While most banks have shareholders’ funds in excess of the new minimum capital base, their share premium and share capital significantly fall short of the new minimum definition. The CBN had in March 2024 released its circular on review of minimum capital requirement for commercial, merchant and non-interest banks. The apex bank increased the new minimum capital for commercial banks with international affiliations, otherwise known as mega banks, to N500 billion; commercial banks with national authorisation, N200 billion and commercial banks with regional license, N50 billion.
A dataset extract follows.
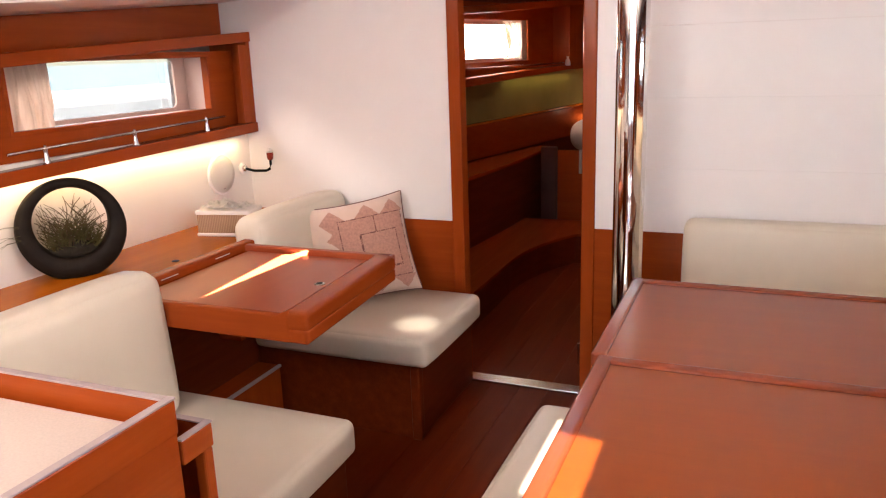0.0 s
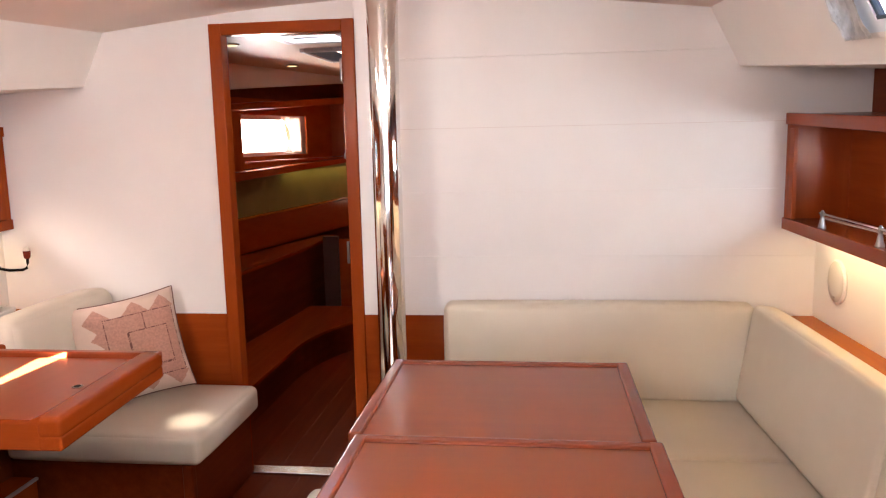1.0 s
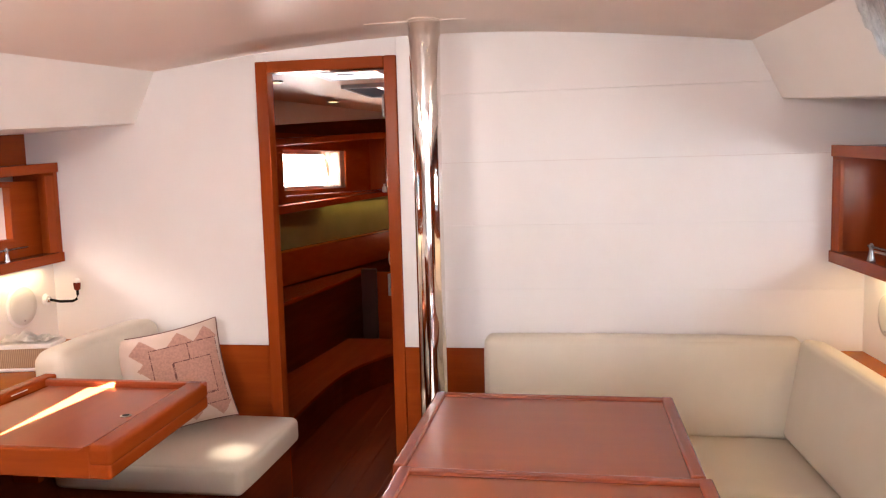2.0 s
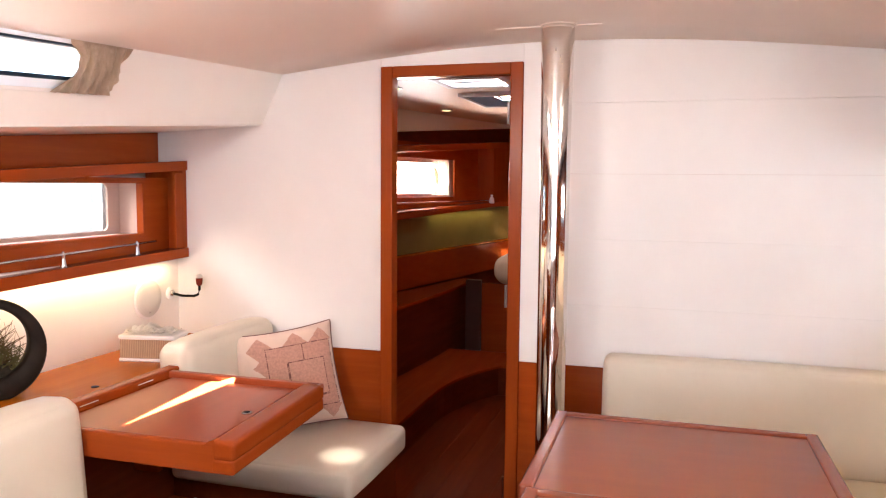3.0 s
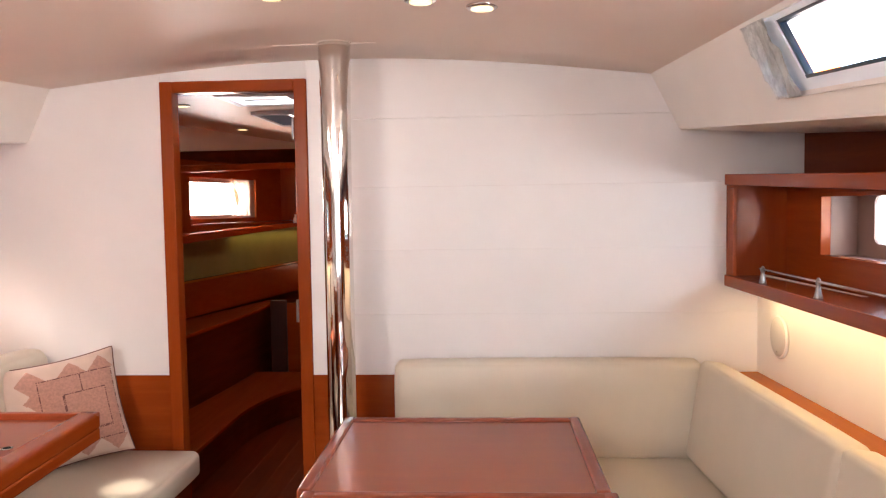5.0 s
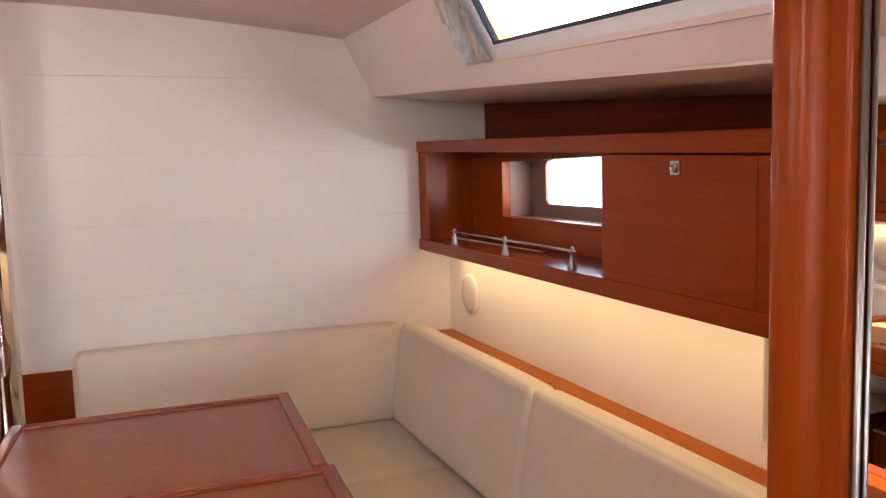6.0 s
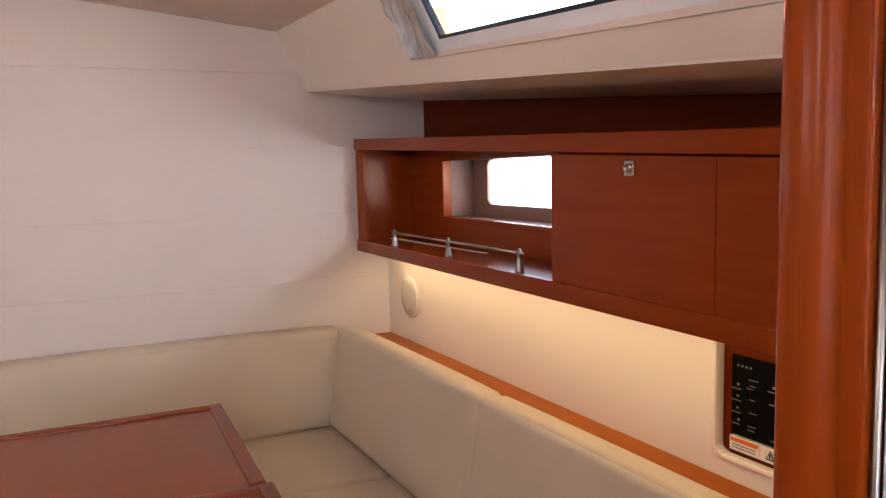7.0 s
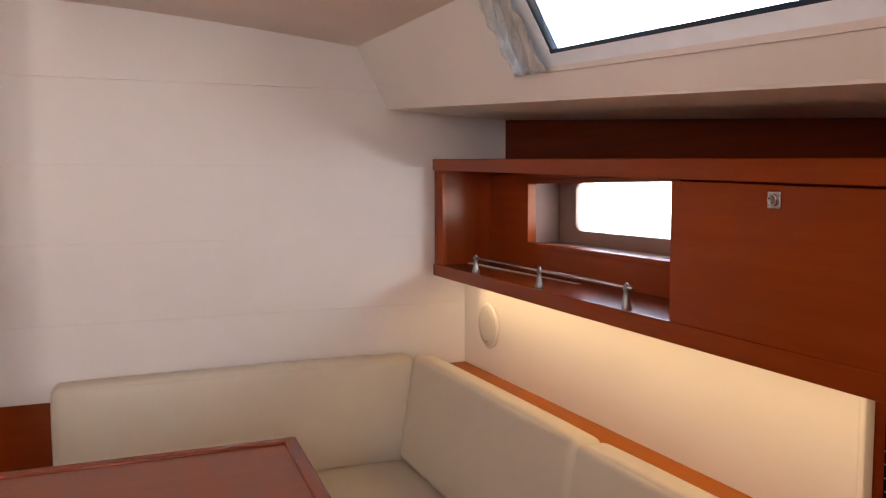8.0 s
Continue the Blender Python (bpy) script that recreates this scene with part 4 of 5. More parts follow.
def pattern(u, v):
    """0 cream, 1 rose weave, 2 brown stitching, on the unit square."""
    w = 1 - v
    dash = int((u + w) * 130) % 3 > 0
    for x0, x1, y0, y1 in ((0.31, 0.95, 0.19, 0.83), (0.50, 0.86, 0.36, 0.72)):
        ring = max(abs(u - (x0 + x1) / 2) / (x1 - x0), abs(w - (y0 + y1) / 2) / (y1 - y0))
        if abs(ring - 0.5) * (x1 - x0) < 0.0065 and dash:
            return 2
    if abs(u - 0.665) < 0.006 and 0.19 < w < 0.36 and dash:
        return 2
    if 0.31 < u < 0.95 and 0.19 < w < 0.83:
        return 1
    for c in (0.42, 0.60, 0.86):                        # points round the square
        if (0.05 < w < 0.19 or 0.83 < w < 0.97) and abs(u - c) < 0.9 * (min(w, 1.02 - w) - 0.05) and c > 0.5:
            return 1
        if 0.17 < u < 0.31 and abs(w - (c - 0.06)) < 0.9 * (u - 0.17):
            return 1
    if abs(u - 0.25) + abs(w - 0.19) < 0.13 or abs(u - 0.25) + abs(w - 0.85) < 0.12:
        return 1
    return 0


def pillow(name, m, size, thick, label):
    pw = tagged(new(name), label, "pillow")
    pw.matrix_basis = Matrix.Translation(m.translation)
    bm = bmesh.new()
    N = 96

    def place(i, k, sgn):
        u, v = i / N * 2 - 1, k / N * 2 - 1
        pin = 1 - 0.07 * (1 - abs(u) ** 2) * abs(v) ** 3
        pin2 = 1 - 0.07 * (1 - abs(v) ** 2) * abs(u) ** 3
        t = thick * (max(0, (1 - u ** 4) * (1 - v ** 4)) ** 0.5) + 0.004
        w = 0.006 * noise.noise(Vector((u * 2.3, v * 2.3, sgn)))
        return m @ Vector((u * size * pin2, sgn * (t + w * (1 - u * u) * (1 - v * v)) * -1, v * size * pin))

    for sgn in (1, -1):
        g = [[bm.verts.new(place(i, k, sgn)) for k in range(N + 1)] for i in range(N + 1)]
        for i in range(N):
            for k in range(N):
                f = bm.faces.new((g[i][k], g[i + 1][k], g[i + 1][k + 1], g[i][k + 1]))
                f.material_index = pattern((i + 0.5) / N, (k + 0.5) / N) if sgn > 0 else 0
    bmesh.ops.remove_doubles(bm, verts=bm.verts[:], dist=0.0005)
    cov = part("cover", bm, [pillow_cream, pillow_pink, pillow_cord], pw, "cream cloth with rose woven squares", True)
    cb = bmesh.new()
    loop = [(i, 0) for i in range(0, N, 2)] + [(N, k) for k in range(0, N, 2)] + [(i, N) for i in range(N, 0, -2)] + [(0, k) for k in range(N, -1, -2)]
    tube(cb, [(place(i, k, 1) + place(i, k, -1)) / 2 for i, k in loop], 0.0045, 6)
    part("piping", cb, pillow_cord, pw, "brown corded edge", True)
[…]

Others included merchant banks, N50 billion; non-interest banks with national license, N20 billion and non-interest banks with regional license will now have N10 billion minimum capital. The 24-month timeline for compliance ends on March 31, 2026. Under the guidelines for the recapitalisation exercise, banks are expected to subject their new equity funds to capital verification before the clearance of the allotment proposal and release of the funds to the bank for onwards completion of the offer process and addition of the new capital to its capital base. The CBN is the final signatory in a tripartite capital verification committee that included the Securities and Exchange Commission (SEC) and the Nigeria Deposit Insurance Corporation (NDIC). The committee is saddled with scrutinising new funds being raised by banks under the ongoing banking sector recapitalisation exercise.